-- DATASET SECTION --
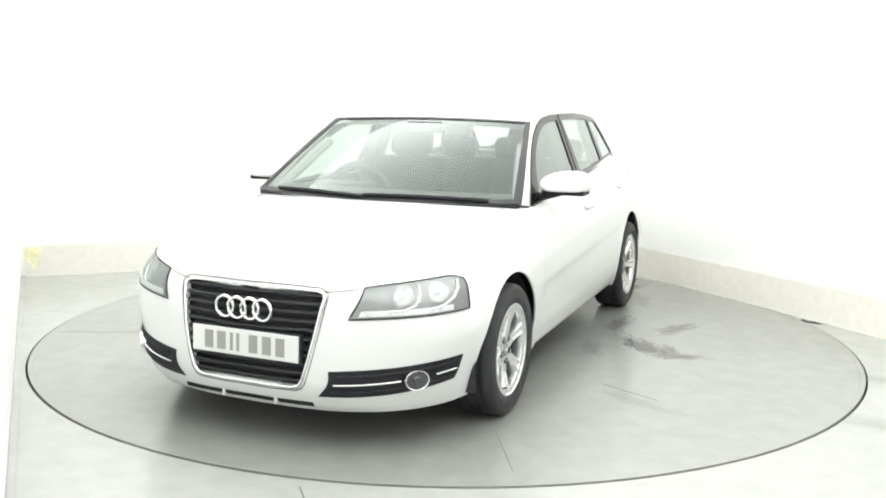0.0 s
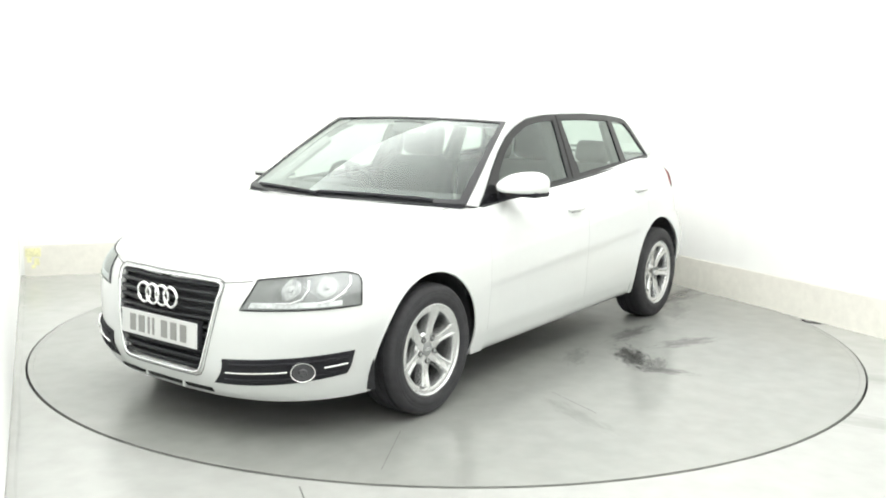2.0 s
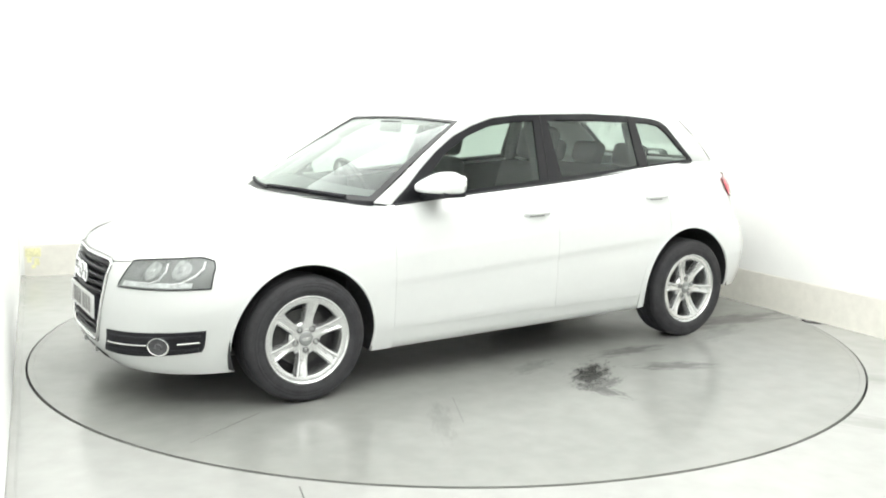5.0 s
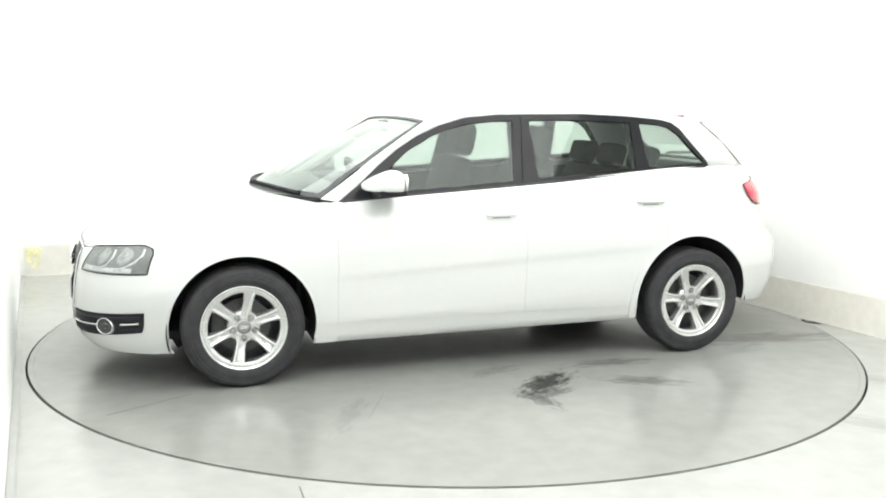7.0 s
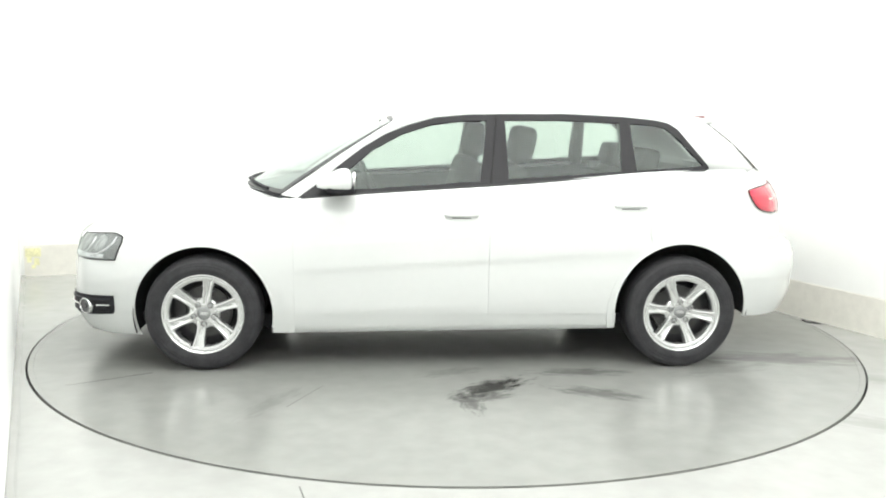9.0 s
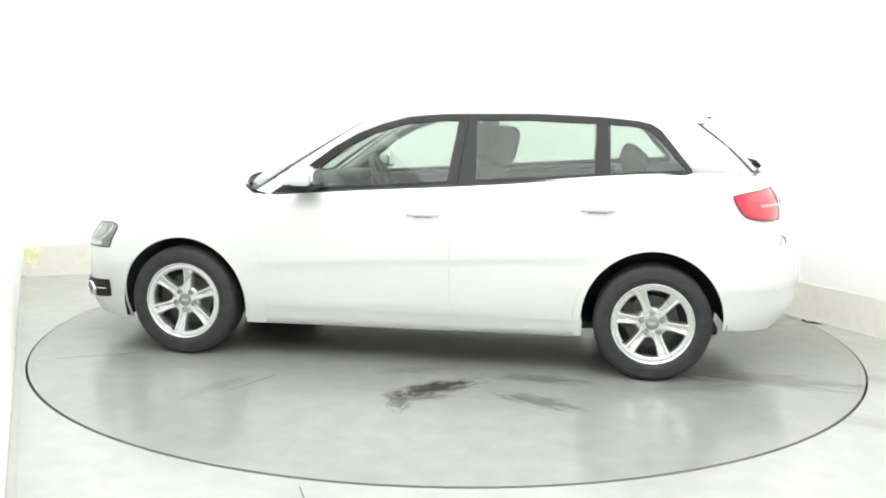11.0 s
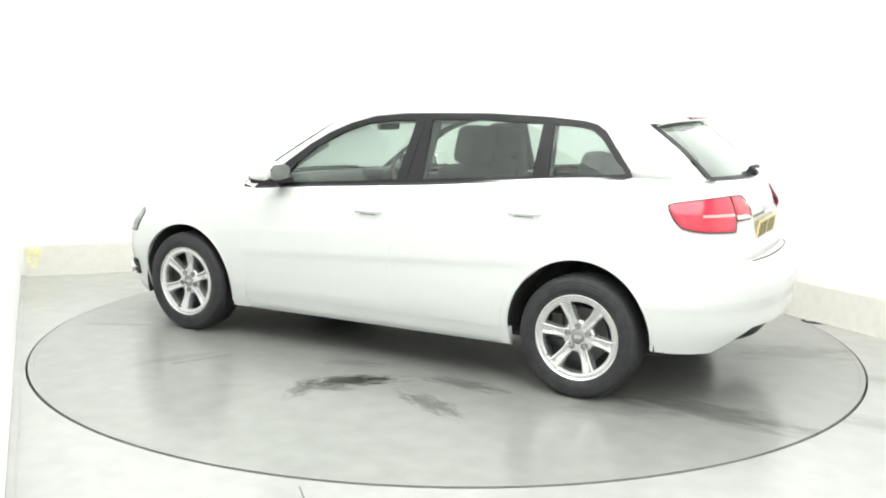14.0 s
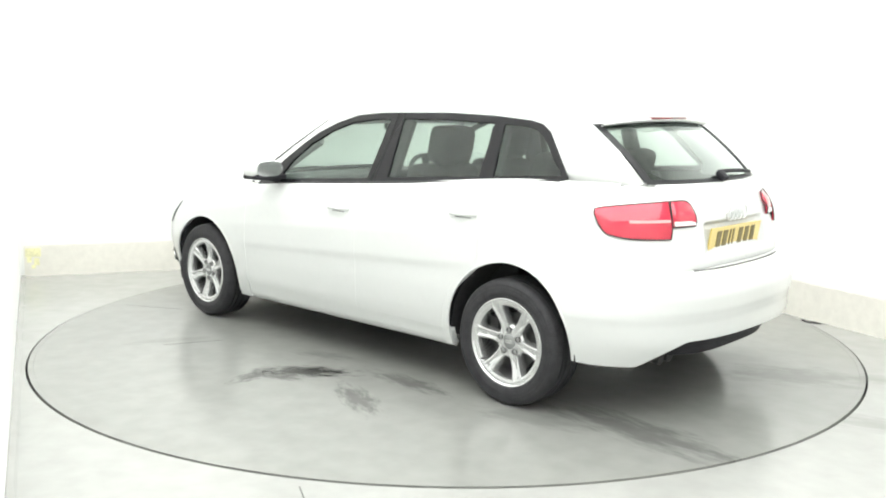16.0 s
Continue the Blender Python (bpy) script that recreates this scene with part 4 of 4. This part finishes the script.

-- WORK TO DO --
Using the material above, return every line exactly as it appears, minus the pictures.

-- TASK OUTPUT --
0.0 s
2.0 s
5.0 s
7.0 s
9.0 s
11.0 s
14.0 s
16.0 s
Continue the Blender Python (bpy) script that recreates this scene with part 4 of 4. This part finishes the script.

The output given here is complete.